The technology industry is also big in Charleston, and downtown offices continue bustling even in tourism's off-season. The sales, advertising, marketing and art professionals also contribute to Charleston's year-round livelihood. Some of the metro area's largest employers are manufacturing companies, including Boeing and Nucor Steel.
The region's unemployment rate is roughly equal to the national average.
What's the weather like in Charleston, SC?
Heat and humidity sometimes make it tough to enjoy Charleston's outdoor spaces, generally between May and September. These summer months can prove unbearably hot, soupy and mosquito-filled. The other three seasons offer comfortable temperatures that residents enjoy; however, Charleston's location on the Atlantic Ocean makes it susceptible to hurricanes and tropical storms.
What's the best way to get around Charleston, SC?
Downtown Charleston is small, covering just under 8 square miles. Most people drive to get around and, unfortunately, this leads to traffic congestion. Traffic is a particularly large problem in the summer when the region teems with tourists.
Public parking is available almost everywhere; however, there are usually high costs or long walks involved. There is no metro rail or subway, but there is a trolley and public bus service offered through Charleston Area Regional Transportation Authority. Biking is also a viable means of transportation, and because the region is very flat, it makes it easier to get somewhere by bike.
The Charleston International Airport is only about 12 miles from downtown Charleston. Amtrak trains stop in North Charleston (about 10 miles northwest of downtown), while Greyhound buses stop about halfway between the city center and the airport.
Who lives in Charleston, SC?
Charleston's median age skews slightly older, though the downtown area features large pockets of younger residents, particularly around the College of Charleston.

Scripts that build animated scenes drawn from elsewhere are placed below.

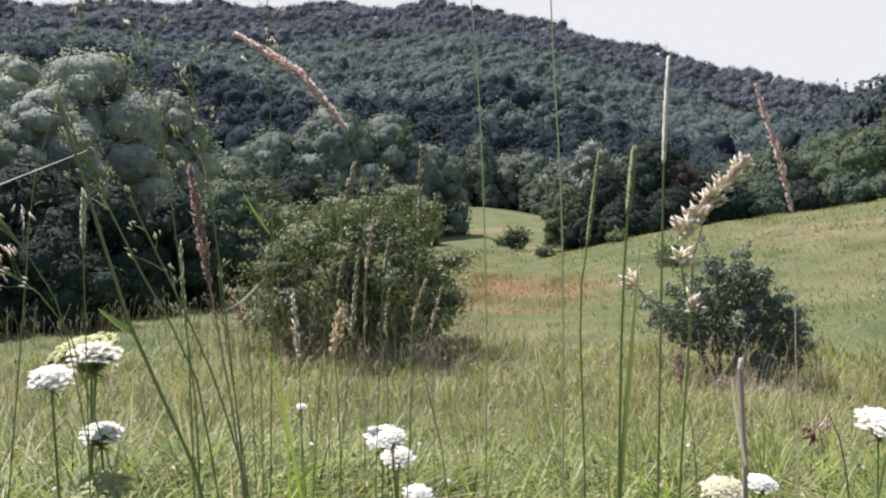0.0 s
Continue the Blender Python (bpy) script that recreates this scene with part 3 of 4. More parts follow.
# ---- bushes in the meadow ----
def bush(seed, az, r, w, h, material, label, leaves, leaf, dead=0, wind=0.12, form=None, solid=0, foot=0.06):
    """A shrub: several stems from the ground, twigs, small leaves in ragged lobes."""
    rng = np.random.default_rng(seed)
    x, y = polar(r, az)
    top = thing("bush", on_ground(x, y), label, "bush", "bushes in the meadow", -az)
    for i in range(9):
        a = i * 2.4 + rng.uniform(-0.4, 0.4)
        s = rng.uniform(0.25, 0.95)
        q = np.linspace(0, 1, 6)[:, None]
        dirn = np.array([math.cos(a), math.sin(a), 0])
        hh = h * (0.9 - 0.45 * s ** 2)
        sv, sf = tube(dirn * (0.08 + w * 0.38 * s * q ** 1.2) + np.array([0, 0, hh]) * q - np.array([0, 0, 0.08]) + 0.03 * np.sin(q * 9 + i), (0.035 * (1.1 - q[:, 0]) + 0.004) * w / 3, 5)
        place_part("stem", raw_mesh("stem", sv, sf, M_BARK, True), top)
    lobes = list(form or envelope_lobes(rng, 66, w * 0.96, h * 0.97, foot, "shrub", 0.105) + [(0, 0, h * 0.48, w * 0.30, w * 0.30, h * 0.36)])
    solid = solid or len(lobes)
    for i in range(0 if form else 6):
        a, e = i * 1.05 + rng.uniform(-0.5, 0.5), rng.uniform(0.35, 0.95)
        for k in range(3):
            s = w * (0.085 - 0.018 * k) * rng.uniform(0.8, 1.2)
            q = w * (0.38 + 0.055 * k) * (1.05 - 0.45 * e ** 2)
            lobes.append((q * math.cos(a), q * math.sin(a), h * e + k * 0.03 * h, s, s, s * 0.7))
    c, nn = crown_points(rng, lobes, leaves, 0.25, 0.06, 0.10, 0.22)
    iv, jf_ = inner_mass(rng, lobes[:solid], 0.5, COARSE_BALL)
    place_part("inner_crown", raw_mesh("inner_crown", iv, jf_, material, True), top)
    # arching shoots that stand out of the outline
    shoots = max(12, int(46 * w / 3))
    tw, sl = [], []
    for i in range(shoots):
        a = rng.uniform(0, 6.28)
        e = rng.uniform(0.05, 1.35)
        d = np.array([math.cos(a) * math.cos(e), math.sin(a) * math.cos(e), math.sin(e)])
        p0 = np.array([d[0] * w * 0.40, d[1] * w * 0.40, h * 0.28 + d[2] * h * 0.56])
        ln = rng.uniform(0.10, 0.24) * w * (0.6 + wind * 4)
        q = np.linspace(0, 1, 5)[:, None]
        path = p0 + d * ln * q + np.array([0, 0, 0.35 * ln]) * q - np.array([0, 0, 0.45 * ln]) * q ** 2.5
        tw.append(tube(path, 0.005 * (1.15 - q[:, 0]), 3))
        m = int(10 + ln * 46)
        t = rng.uniform(0.05, 1.05, m)
        sl.append(np.stack([np.interp(t, q[:, 0], path[:, k]) for k in range(3)], -1) + rng.normal(0, leaf * 0.9 * (1.2 - 0.5 * t)[:, None], (m, 3)))
    tv, tf = join(tw)
    tagged(place_part("twig", raw_mesh("twig", tv, tf, M_BARK), top), kind="stuff")
    sl = np.concatenate(sl)
    c, nn = np.concatenate([c, sl]), np.concatenate([nn, unit(rng.normal(0, 0.5, sl.shape) + np.array([0, 0, 0.8]))])
    c[:, 2] = np.maximum(c[:, 2], 0.04 + 0.1 * rng.random(len(c)))
    lv, lf = leaf_cloud(rng, c, nn, leaf * 1.3, leaf * 0.8, jitter=0.5)
    tagged(place_part("foliage", raw_mesh("foliage", lv, lf, material, normals=soft_normals(rng, nn, 0.28)), top), kind="stuff")
    if dead:
        pc = []
        for i in range(dead):
            a = rng.uniform(0, 6.28)
            q = np.linspace(0, 1, 5)[:, None]
            p0 = np.array([math.cos(a), math.sin(a), 0]) * w * rng.uniform(0.3, 0.46)
            dd = unit(np.array([math.cos(a) * 0.6, math.sin(a) * 0.6, 0.8]) + rng.normal(0, 0.3, 3))
            pc.append(tube(p0 + dd * rng.uniform(0.4, 0.9) * q + 0.04 * np.sin(q * 8 + i), 0.007 * (1.15 - q[:, 0]), 3))
        dv, df = join(pc)
        tagged(place_part("bare_twig", raw_mesh("bare_twig", dv, df, M_BARK), top), "bare grey twigs at the foot", kind="stuff")
    return top


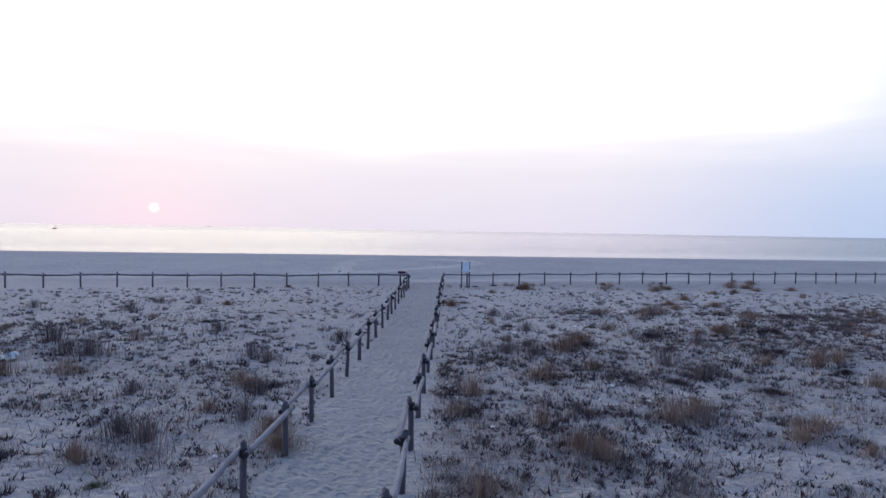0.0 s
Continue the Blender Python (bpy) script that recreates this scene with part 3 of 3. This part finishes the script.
def fence(spots, label, seed, side_first=1, group="dune fences", thick=1.0):
    """Round posts in a row, one log rail a bay, lashed to alternate sides just under the tops."""
    rr = random.Random(seed)
    x0, y0 = spots[0]
    f = thing("post_and_rail_fence", (x0, y0, ground_at(x0, y0)), label, "fence", group)
    base = Vector((x0, y0, ground_at(x0, y0)))
    tops = []
    for i, (x, y) in enumerate(spots):
        z = ground_at(x, y) + rr.uniform(-0.03, 0.02)
        p = new("post", POST_MESHES[rr.randrange(6)])
        p.parent = f
        p.matrix_basis = Matrix.Translation(Vector((x, y, z)) - base) @ pose(0, 0, 0, rr.uniform(-1.8, 1.8), rr.uniform(-1.8, 1.8), rr.uniform(0, 360))
        tops.append(Vector((x, y, z + 0.905)) - base)
        c = new("binding", BIND)
        c.parent = f
        c.matrix_basis = Matrix.Translation(tops[-1] + Vector((0, 0, rr.uniform(-0.02, 0.02)))) @ pose(0, 0, 0, rr.uniform(-8, 8), rr.uniform(-8, 8), rr.uniform(0, 360))
    side = side_first
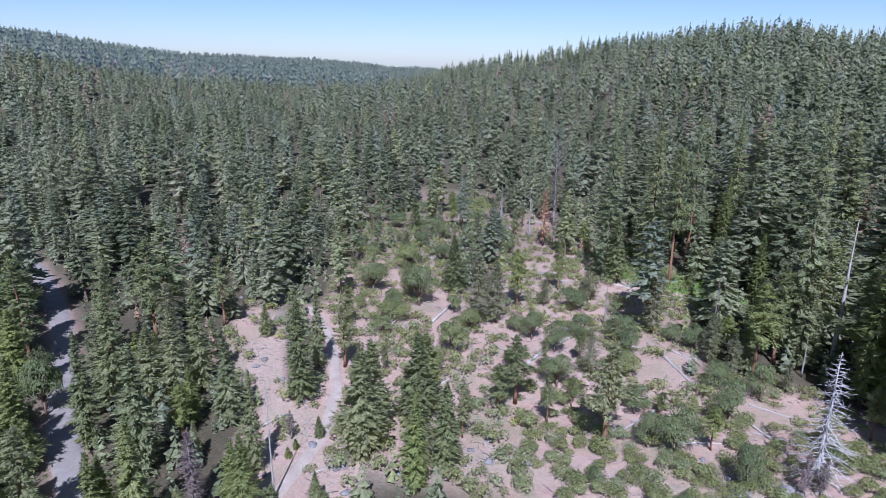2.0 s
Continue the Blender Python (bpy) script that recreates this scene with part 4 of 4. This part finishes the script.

The region also bursts with youth during the summer months, as the service industry hires extra employees to handle the influx of seasonal tourism.
Charleston, nicknamed the Holy City, is home to more than 400 places of worship for various religions and different denominations. When it comes to politics, the metro area is pretty evenly split between liberal and conservative views, though Democrats hold a slight majority.
Downtown Charleston caters more to millennials and residents without children at home, though there are families who call the region home. Neighboring communities like Mount Pleasant, James Island and Daniel Island are popular among families who need more space without the premium cost.
Similar to most metro areas, homelessness remains an issue in Charleston, and the area offers several emergency shelters for these individuals.
What is there to do in Charleston, SC?
Charleston is a foodie's heaven. The booming food and beverage industry provides countless places to eat, drink and be entertained. After a delicious meal, residents can catch a performance at the area's new Gaillard Center, or they might walk off their calories with a stroll at the waterfront Battery Park.
Speaking of exercise, the town is very active. Outdoor yoga classes are quite popular, as are water sports like surfing, paddle boarding, kayaking and fishing. The surrounding towns – Mount Pleasant, Folly Beach and Isle of the Palms – offer additional outlets for such outdoor activities, too.
Charleston also has a long, intriguing past, leaving many historic places to tour and visit: Fort Sumter, various plantations and historic homes, Charleston City Market, Charles Towne Landing and the famous Angel Oak Tree are just a few of the must-see places.